Un reportage publié jeudi par le Washington Post résume en ces mots : « dans l’ensemble, ces documents révèlent à quel point Facebook étudiait la désinformation sur le coronavirus et sur les vaccins à travers sa plateforme, tandis que le virus se répandait dans le monde ». Toutefois, autant dans les messages publics que dans les témoignages de son président devant les élus, la compagnie s’est toujours contentée de mettre l’accent sur les aspects positifs de sa réponse à la pandémie —comme le nombre de comptes fermés ou de messages effacés— et a systématiquement refusé de divulguer ses propres études —ou a carrément nié leur existence. Ce qui, aujourd’hui, fournit du carburant aux politiciens qui voudraient qu’une loi impose une plus grande transparence aux géants du numérique.

Le Wall Street Journal, qui avait été le premier média à obtenir ces documents, en avait aussi parlé le mois dernier.

Les documents en question ne révèlent pas juste que Facebook peut mesurer la vitesse à laquelle une fausse information se répand ou l’ampleur qu’elle peut atteindre. La compagnie est capable d’identifier ceux qu’on a appelé les « super-propagateurs ». Une étude interne suggère qu’il serait théoriquement possible de cibler un nombre relativement petit de désinformateurs pour avoir un impact sur la quantité de désinformation en circulation. Il n’est pas clair si la suggestion a été suivie: lorsqu’en mars dernier, un organisme militant américain, le Center for Countering Digital Hate, avait identifié 12 « super-propagateurs », l’idée de bloquer ces usagers avait été mise en doute par la direction.
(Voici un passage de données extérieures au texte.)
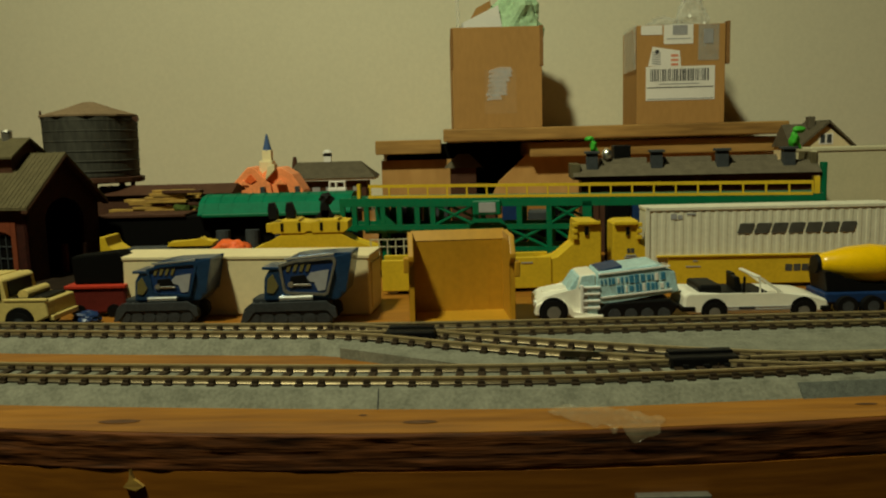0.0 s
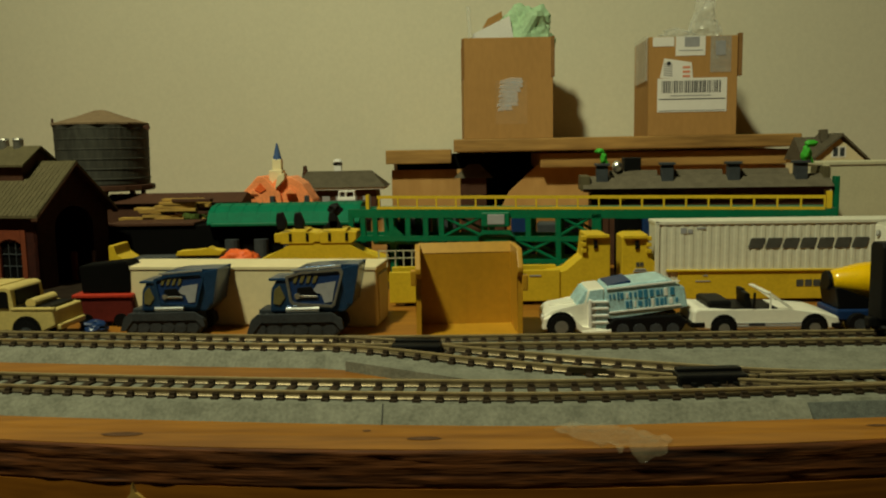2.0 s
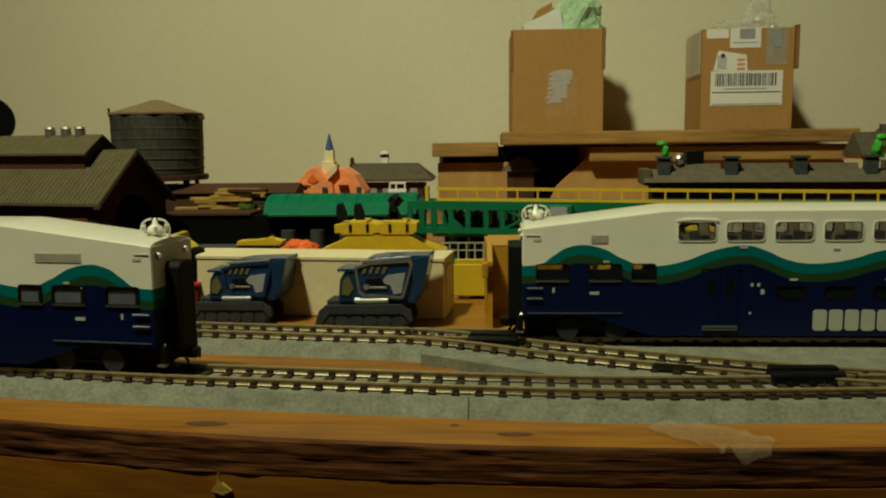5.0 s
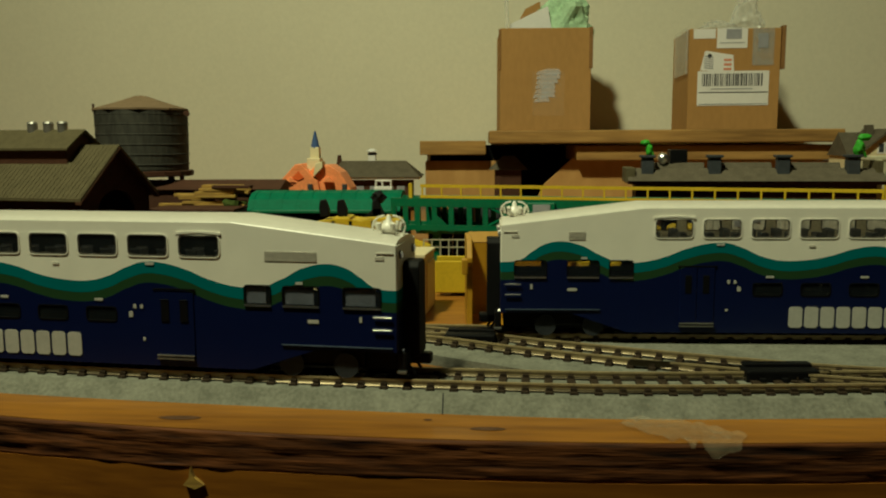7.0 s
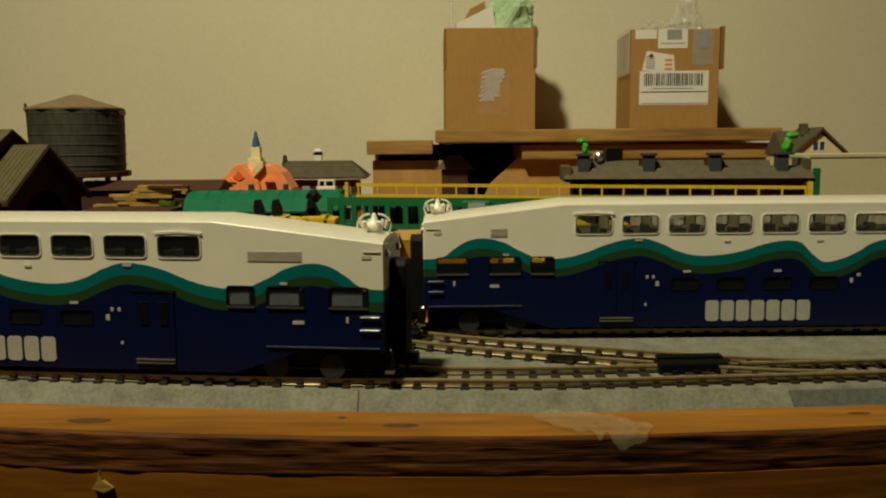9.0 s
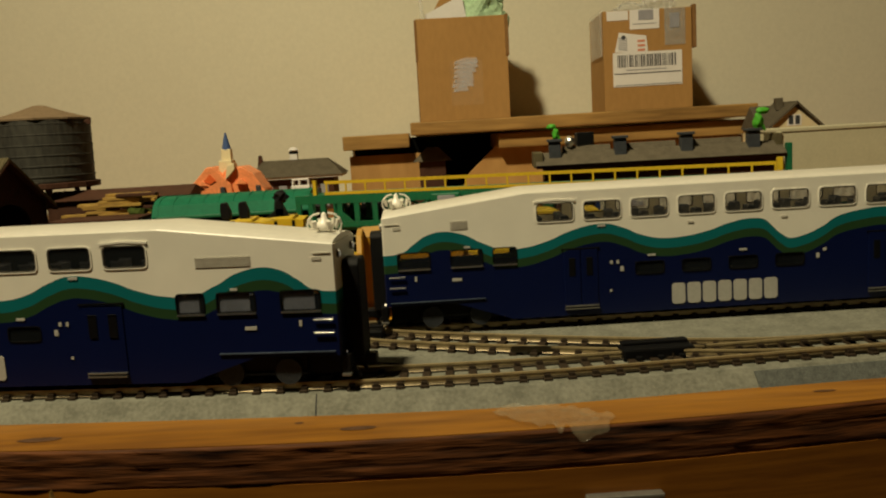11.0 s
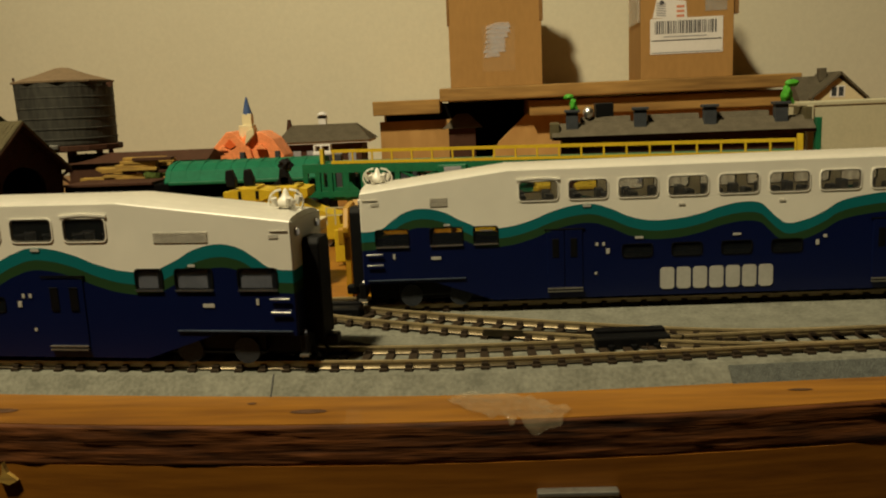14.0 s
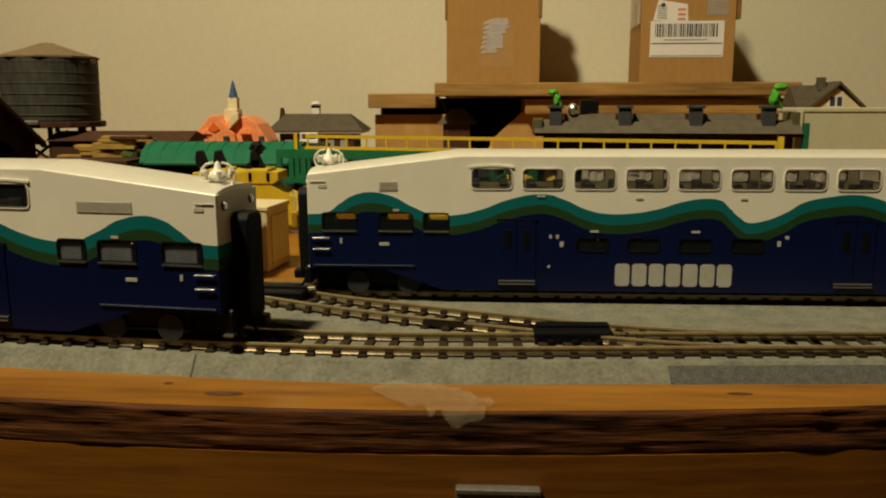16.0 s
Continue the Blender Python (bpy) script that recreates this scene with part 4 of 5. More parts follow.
def mixer(at):
    t = thing("toy_mixer", at, "toy concrete mixer with yellow drum and blue chassis", "toy car", "toy vehicles")
    part("chassis", bx(0, 0.070, 0.003, 0.027, 0.0065, 0.0125, 0.001), BLUEPL, t, "blue chassis")
    part("cradle", slab([(0.002, 0.0120), (0.000, 0.0240), (0.003, 0.0240), (0.020, 0.0165), (0.045, 0.0155), (0.052, 0.0120)], 0.005, 0.025, bevel=0.0006), BLACK, t, "black drum cradle")
    drum = part("drum", join(bmesh.new(), lathe([(0.0042, 0.0), (0.0062, 0.004), (0.0095, 0.016), (0.0110, 0.028), (0.0098, 0.042), (0.005, 0.048)], 24), pose(0.000, 0.015, 0.0265, 0, 91, 0)), MIXYEL, t, "glossy yellow drum", smooth=True)
    part("drum_mouth", join(bmesh.new(), lathe([(0.0030, -0.001), (0.0050, -0.001), (0.0054, 0.001), (0.0030, 0.001)], 20), pose(-0.0002, 0.015, 0.0265, 0, 91, 0)), BLACK, drum)
    for x in (0.0105, 0.0235, 0.056):
        for y in (-0.0005, 0.025):
            wheel(t, x, y, 0.0055, 0.0055, 0.0055, GREYTR)


mixer(pose(0.1935, 0.560, 0.0, 0, 0, 0))

t = thing("red_wagon", pose(-0.2290, 0.604, 0, 0, 0, 0), "small red and black plastic wagon behind the truck", "toy wagon")
# base in a darker red: the shade below the lip is in the colour
part("base", bx(0, 0.034, 0, 0.022, 0.0025, 0.0175, 0.0012), SHADEDRED, t)
part("lip", bx(-0.0005, 0.0345, -0.001, 0.0225, 0.0172, 0.0195, 0.0006), RED, t)
part("hopper", slab([(0.004, 0.0195), (0.003, 0.036), (0.030, 0.0385), (0.033, 0.0350), (0.0325, 0.0195)], 0.003, 0.020, bevel=0.001), VOID, t, "black upper box")
for x in (0.007, 0.027):
    part("wheel", rod((x, -0.001, 0.004), (x, 0.023, 0.004), 0.004, seg=16), BLACK, t)
t = thing("blue_scrap", pose(-0.212, 0.590, 0), "small crumpled blue plastic piece on the table", "scrap")
part("piece", blob(0.007, 1.2, 0.7, 0.55, 0.35, 3.0), BLUEPL, t)
t.location.z = 0.003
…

En août, la compagnie a tout au plus dénoncé les « failles » de l’étude, sans dire que ses propres recherches à l’interne confirmaient qu’un petit pourcentage de gens était responsable d’un fort pourcentage de désinformation.

Il est même possible que les nouvelles icônes ajoutées au « j’aime » et au « partager » amplifient le problème. Dans une étude sur ces désinformateurs les plus actifs, des employés ont noté que les commentaires antivaccins partent avec une longueur d’avance: ils sont renforcés dans l’algorithme par des « j’aime » et des « j’adore », alors que les usagers qui se risquent à émettre un commentaire favorable aux vaccins sont accueillis par les icônes « colère », « triste » ou moqueuses (« ha ha »), lesquelles ont pour conséquence de diminuer la valeur qu’acquiert le commentaire dans l’algorithme.

La possibilité de voir un message de santé publique être carrément détourné par une armée de commentateurs hostiles n’a pas échappé aux organismes de santé: un rapport interne de mars 2021 note que des acteurs comme l’UNICEF et l’OMS « n’utiliseront pas les espaces publicitaires gratuits que nous leur offrons pour promouvoir du contenu pro-vaccin, parce qu’ils ne veulent pas encourager les commentaires antivaccins qui submergent leurs Pages ».

On se rappellera que, en août dernier, on avait appris que Facebook avait négligé de rendre public son rapport sur les nouvelles les plus partagées du premier trimestre 2021, parce que la nouvelle la plus populaire était une fausse nouvelle sur le vaccin. Il avait fallu un reportage du New York Times pour obtenir le document.